BEGIN Collected data
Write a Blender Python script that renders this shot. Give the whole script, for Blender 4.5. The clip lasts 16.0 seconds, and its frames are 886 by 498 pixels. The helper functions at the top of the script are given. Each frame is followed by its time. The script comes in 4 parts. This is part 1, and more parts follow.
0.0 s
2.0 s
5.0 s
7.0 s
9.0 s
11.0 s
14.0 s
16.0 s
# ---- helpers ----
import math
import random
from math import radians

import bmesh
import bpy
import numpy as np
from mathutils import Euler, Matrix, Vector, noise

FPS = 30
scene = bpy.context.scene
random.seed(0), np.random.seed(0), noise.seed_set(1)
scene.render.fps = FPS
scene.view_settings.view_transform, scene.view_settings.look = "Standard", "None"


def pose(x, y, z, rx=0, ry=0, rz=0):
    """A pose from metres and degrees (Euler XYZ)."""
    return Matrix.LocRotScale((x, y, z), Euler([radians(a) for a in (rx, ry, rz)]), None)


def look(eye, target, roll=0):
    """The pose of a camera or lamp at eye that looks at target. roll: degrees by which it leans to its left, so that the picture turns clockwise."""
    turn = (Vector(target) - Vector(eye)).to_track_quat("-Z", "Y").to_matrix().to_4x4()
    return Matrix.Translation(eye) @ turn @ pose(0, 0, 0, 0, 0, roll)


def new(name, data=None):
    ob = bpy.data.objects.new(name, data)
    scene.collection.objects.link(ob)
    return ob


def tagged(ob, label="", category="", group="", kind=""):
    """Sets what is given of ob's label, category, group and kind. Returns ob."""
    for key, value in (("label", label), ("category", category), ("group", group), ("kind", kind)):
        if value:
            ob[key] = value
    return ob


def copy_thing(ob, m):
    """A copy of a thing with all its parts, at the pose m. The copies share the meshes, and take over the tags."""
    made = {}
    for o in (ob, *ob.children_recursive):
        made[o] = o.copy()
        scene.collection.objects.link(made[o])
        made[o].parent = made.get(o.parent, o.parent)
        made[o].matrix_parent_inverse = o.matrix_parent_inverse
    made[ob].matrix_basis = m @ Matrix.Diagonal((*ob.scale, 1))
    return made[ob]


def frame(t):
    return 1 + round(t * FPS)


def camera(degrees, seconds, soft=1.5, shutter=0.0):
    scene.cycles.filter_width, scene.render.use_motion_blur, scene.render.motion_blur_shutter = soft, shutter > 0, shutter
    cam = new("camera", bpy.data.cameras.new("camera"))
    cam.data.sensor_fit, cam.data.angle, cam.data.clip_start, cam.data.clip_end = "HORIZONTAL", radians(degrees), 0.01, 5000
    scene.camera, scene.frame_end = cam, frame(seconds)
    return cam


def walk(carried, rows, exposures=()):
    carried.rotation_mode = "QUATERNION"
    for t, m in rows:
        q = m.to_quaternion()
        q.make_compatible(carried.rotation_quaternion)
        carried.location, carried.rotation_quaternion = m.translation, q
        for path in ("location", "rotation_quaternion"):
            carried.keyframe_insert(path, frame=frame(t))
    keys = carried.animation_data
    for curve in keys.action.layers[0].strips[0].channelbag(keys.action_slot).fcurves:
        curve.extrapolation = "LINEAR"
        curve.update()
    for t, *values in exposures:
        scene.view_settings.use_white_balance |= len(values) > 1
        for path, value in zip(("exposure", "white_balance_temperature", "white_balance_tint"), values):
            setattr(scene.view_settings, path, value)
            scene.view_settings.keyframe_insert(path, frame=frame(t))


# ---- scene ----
END Collected data
**Description of the task**: Retype all of the material above with every character intact.

**Result of the exercise**:
Write a Blender Python script that renders this shot. Give the whole script, for Blender 4.5. The clip lasts 16.0 seconds, and its frames are 886 by 498 pixels. The helper functions at the top of the script are given. Each frame is followed by its time. The script comes in 4 parts. This is part 1, and more parts follow.
0.0 s
2.0 s
5.0 s
7.0 s
9.0 s
11.0 s
14.0 s
16.0 s
# ---- helpers ----
import math
import random
from math import radians

import bmesh
import bpy
import numpy as np
from mathutils import Euler, Matrix, Vector, noise

FPS = 30
scene = bpy.context.scene
random.seed(0), np.random.seed(0), noise.seed_set(1)
scene.render.fps = FPS
scene.view_settings.view_transform, scene.view_settings.look = "Standard", "None"


def pose(x, y, z, rx=0, ry=0, rz=0):
    """A pose from metres and degrees (Euler XYZ)."""
    return Matrix.LocRotScale((x, y, z), Euler([radians(a) for a in (rx, ry, rz)]), None)


def look(eye, target, roll=0):
    """The pose of a camera or lamp at eye that looks at target. roll: degrees by which it leans to its left, so that the picture turns clockwise."""
    turn = (Vector(target) - Vector(eye)).to_track_quat("-Z", "Y").to_matrix().to_4x4()
    return Matrix.Translation(eye) @ turn @ pose(0, 0, 0, 0, 0, roll)


def new(name, data=None):
    ob = bpy.data.objects.new(name, data)
    scene.collection.objects.link(ob)
    return ob


def tagged(ob, label="", category="", group="", kind=""):
    """Sets what is given of ob's label, category, group and kind. Returns ob."""
    for key, value in (("label", label), ("category", category), ("group", group), ("kind", kind)):
        if value:
            ob[key] = value
    return ob


def copy_thing(ob, m):
    """A copy of a thing with all its parts, at the pose m. The copies share the meshes, and take over the tags."""
    made = {}
    for o in (ob, *ob.children_recursive):
        made[o] = o.copy()
        scene.collection.objects.link(made[o])
        made[o].parent = made.get(o.parent, o.parent)
        made[o].matrix_parent_inverse = o.matrix_parent_inverse
    made[ob].matrix_basis = m @ Matrix.Diagonal((*ob.scale, 1))
    return made[ob]


def frame(t):
    return 1 + round(t * FPS)


def camera(degrees, seconds, soft=1.5, shutter=0.0):
    scene.cycles.filter_width, scene.render.use_motion_blur, scene.render.motion_blur_shutter = soft, shutter > 0, shutter
    cam = new("camera", bpy.data.cameras.new("camera"))
    cam.data.sensor_fit, cam.data.angle, cam.data.clip_start, cam.data.clip_end = "HORIZONTAL", radians(degrees), 0.01, 5000
    scene.camera, scene.frame_end = cam, frame(seconds)
    return cam


def walk(carried, rows, exposures=()):
    carried.rotation_mode = "QUATERNION"
    for t, m in rows:
        q = m.to_quaternion()
        q.make_compatible(carried.rotation_quaternion)
        carried.location, carried.rotation_quaternion = m.translation, q
        for path in ("location", "rotation_quaternion"):
            carried.keyframe_insert(path, frame=frame(t))
    keys = carried.animation_data
    for curve in keys.action.layers[0].strips[0].channelbag(keys.action_slot).fcurves:
        curve.extrapolation = "LINEAR"
        curve.update()
    for t, *values in exposures:
        scene.view_settings.use_white_balance |= len(values) > 1
        for path, value in zip(("exposure", "white_balance_temperature", "white_balance_tint"), values):
            setattr(scene.view_settings, path, value)
            scene.view_settings.keyframe_insert(path, frame=frame(t))


# ---- scene ----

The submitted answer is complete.